* [BRIEF]:
Leave out the images; return the rest of the data exactly.

* [SOURCE DATA]:
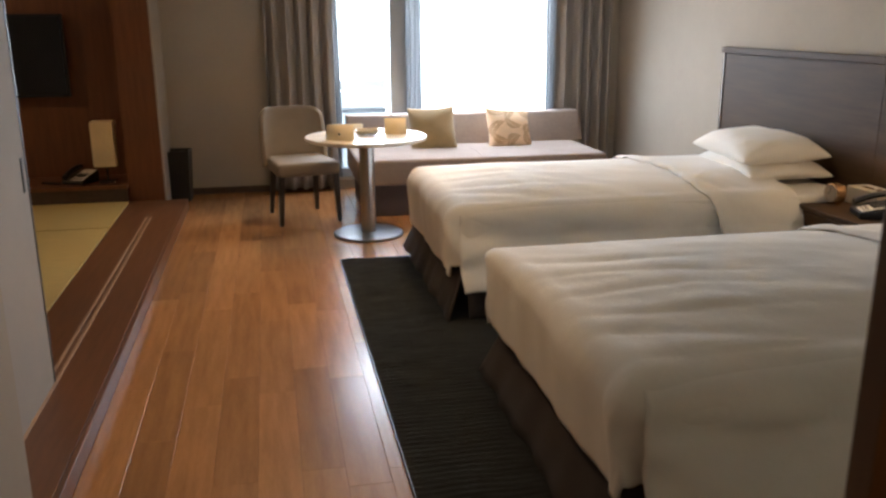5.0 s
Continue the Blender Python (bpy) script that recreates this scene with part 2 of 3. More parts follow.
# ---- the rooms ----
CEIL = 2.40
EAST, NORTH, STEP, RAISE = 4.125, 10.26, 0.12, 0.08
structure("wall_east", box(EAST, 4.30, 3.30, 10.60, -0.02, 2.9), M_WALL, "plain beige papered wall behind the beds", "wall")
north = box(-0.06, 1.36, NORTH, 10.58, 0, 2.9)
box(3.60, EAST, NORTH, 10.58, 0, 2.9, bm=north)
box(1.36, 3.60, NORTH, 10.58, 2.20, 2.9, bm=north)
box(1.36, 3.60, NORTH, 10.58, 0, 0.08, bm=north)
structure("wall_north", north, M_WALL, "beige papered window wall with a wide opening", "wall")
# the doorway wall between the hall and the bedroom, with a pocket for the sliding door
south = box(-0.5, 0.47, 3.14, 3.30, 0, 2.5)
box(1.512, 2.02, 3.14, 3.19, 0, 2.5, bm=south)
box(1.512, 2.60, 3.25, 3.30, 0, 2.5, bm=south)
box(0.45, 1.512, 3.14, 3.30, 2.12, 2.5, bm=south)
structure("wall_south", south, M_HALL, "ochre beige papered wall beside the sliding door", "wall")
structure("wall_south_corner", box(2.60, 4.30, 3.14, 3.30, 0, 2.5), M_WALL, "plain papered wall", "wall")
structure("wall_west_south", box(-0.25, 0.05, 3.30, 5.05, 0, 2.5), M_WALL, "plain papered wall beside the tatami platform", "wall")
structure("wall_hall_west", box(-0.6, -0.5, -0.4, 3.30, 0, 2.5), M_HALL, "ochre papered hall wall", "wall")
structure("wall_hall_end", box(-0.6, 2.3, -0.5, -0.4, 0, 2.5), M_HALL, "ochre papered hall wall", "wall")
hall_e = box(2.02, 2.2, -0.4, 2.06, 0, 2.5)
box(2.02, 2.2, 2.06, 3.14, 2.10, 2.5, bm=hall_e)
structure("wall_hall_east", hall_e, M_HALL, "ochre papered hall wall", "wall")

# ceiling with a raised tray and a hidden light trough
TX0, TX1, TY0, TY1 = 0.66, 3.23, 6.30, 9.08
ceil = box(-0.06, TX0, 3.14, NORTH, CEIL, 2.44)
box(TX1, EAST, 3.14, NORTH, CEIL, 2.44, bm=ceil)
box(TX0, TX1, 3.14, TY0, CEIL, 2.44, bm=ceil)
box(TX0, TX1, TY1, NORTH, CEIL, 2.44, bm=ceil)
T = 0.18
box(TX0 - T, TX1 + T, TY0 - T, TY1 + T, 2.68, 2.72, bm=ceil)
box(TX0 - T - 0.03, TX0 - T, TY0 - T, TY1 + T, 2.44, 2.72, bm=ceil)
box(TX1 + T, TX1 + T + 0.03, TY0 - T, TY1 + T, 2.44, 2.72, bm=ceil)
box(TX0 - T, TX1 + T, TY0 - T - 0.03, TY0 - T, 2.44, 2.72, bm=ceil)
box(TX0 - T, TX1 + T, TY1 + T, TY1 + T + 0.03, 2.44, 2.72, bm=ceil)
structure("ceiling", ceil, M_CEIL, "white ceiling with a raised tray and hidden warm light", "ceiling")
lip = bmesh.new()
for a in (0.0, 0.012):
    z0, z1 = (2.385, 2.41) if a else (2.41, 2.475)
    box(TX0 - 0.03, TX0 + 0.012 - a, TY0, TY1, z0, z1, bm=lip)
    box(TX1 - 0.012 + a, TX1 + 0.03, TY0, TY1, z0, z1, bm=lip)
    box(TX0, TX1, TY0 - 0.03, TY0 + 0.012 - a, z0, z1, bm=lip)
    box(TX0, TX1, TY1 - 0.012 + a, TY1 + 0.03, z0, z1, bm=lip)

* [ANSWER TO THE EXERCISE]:
5.0 s
Continue the Blender Python (bpy) script that recreates this scene with part 2 of 3. More parts follow.
# ---- the rooms ----
CEIL = 2.40
EAST, NORTH, STEP, RAISE = 4.125, 10.26, 0.12, 0.08
structure("wall_east", box(EAST, 4.30, 3.30, 10.60, -0.02, 2.9), M_WALL, "plain beige papered wall behind the beds", "wall")
north = box(-0.06, 1.36, NORTH, 10.58, 0, 2.9)
box(3.60, EAST, NORTH, 10.58, 0, 2.9, bm=north)
box(1.36, 3.60, NORTH, 10.58, 2.20, 2.9, bm=north)
box(1.36, 3.60, NORTH, 10.58, 0, 0.08, bm=north)
structure("wall_north", north, M_WALL, "beige papered window wall with a wide opening", "wall")
# the doorway wall between the hall and the bedroom, with a pocket for the sliding door
south = box(-0.5, 0.47, 3.14, 3.30, 0, 2.5)
box(1.512, 2.02, 3.14, 3.19, 0, 2.5, bm=south)
box(1.512, 2.60, 3.25, 3.30, 0, 2.5, bm=south)
box(0.45, 1.512, 3.14, 3.30, 2.12, 2.5, bm=south)
structure("wall_south", south, M_HALL, "ochre beige papered wall beside the sliding door", "wall")
structure("wall_south_corner", box(2.60, 4.30, 3.14, 3.30, 0, 2.5), M_WALL, "plain papered wall", "wall")
structure("wall_west_south", box(-0.25, 0.05, 3.30, 5.05, 0, 2.5), M_WALL, "plain papered wall beside the tatami platform", "wall")
structure("wall_hall_west", box(-0.6, -0.5, -0.4, 3.30, 0, 2.5), M_HALL, "ochre papered hall wall", "wall")
structure("wall_hall_end", box(-0.6, 2.3, -0.5, -0.4, 0, 2.5), M_HALL, "ochre papered hall wall", "wall")
hall_e = box(2.02, 2.2, -0.4, 2.06, 0, 2.5)
box(2.02, 2.2, 2.06, 3.14, 2.10, 2.5, bm=hall_e)
structure("wall_hall_east", hall_e, M_HALL, "ochre papered hall wall", "wall")

# ceiling with a raised tray and a hidden light trough
TX0, TX1, TY0, TY1 = 0.66, 3.23, 6.30, 9.08
ceil = box(-0.06, TX0, 3.14, NORTH, CEIL, 2.44)
box(TX1, EAST, 3.14, NORTH, CEIL, 2.44, bm=ceil)
box(TX0, TX1, 3.14, TY0, CEIL, 2.44, bm=ceil)
box(TX0, TX1, TY1, NORTH, CEIL, 2.44, bm=ceil)
T = 0.18
box(TX0 - T, TX1 + T, TY0 - T, TY1 + T, 2.68, 2.72, bm=ceil)
box(TX0 - T - 0.03, TX0 - T, TY0 - T, TY1 + T, 2.44, 2.72, bm=ceil)
box(TX1 + T, TX1 + T + 0.03, TY0 - T, TY1 + T, 2.44, 2.72, bm=ceil)
box(TX0 - T, TX1 + T, TY0 - T - 0.03, TY0 - T, 2.44, 2.72, bm=ceil)
box(TX0 - T, TX1 + T, TY1 + T, TY1 + T + 0.03, 2.44, 2.72, bm=ceil)
structure("ceiling", ceil, M_CEIL, "white ceiling with a raised tray and hidden warm light", "ceiling")
lip = bmesh.new()
for a in (0.0, 0.012):
    z0, z1 = (2.385, 2.41) if a else (2.41, 2.475)
    box(TX0 - 0.03, TX0 + 0.012 - a, TY0, TY1, z0, z1, bm=lip)
    box(TX1 - 0.012 + a, TX1 + 0.03, TY0, TY1, z0, z1, bm=lip)
    box(TX0, TX1, TY0 - 0.03, TY0 + 0.012 - a, z0, z1, bm=lip)
    box(TX0, TX1, TY1 - 0.012 + a, TY1 + 0.03, z0, z1, bm=lip)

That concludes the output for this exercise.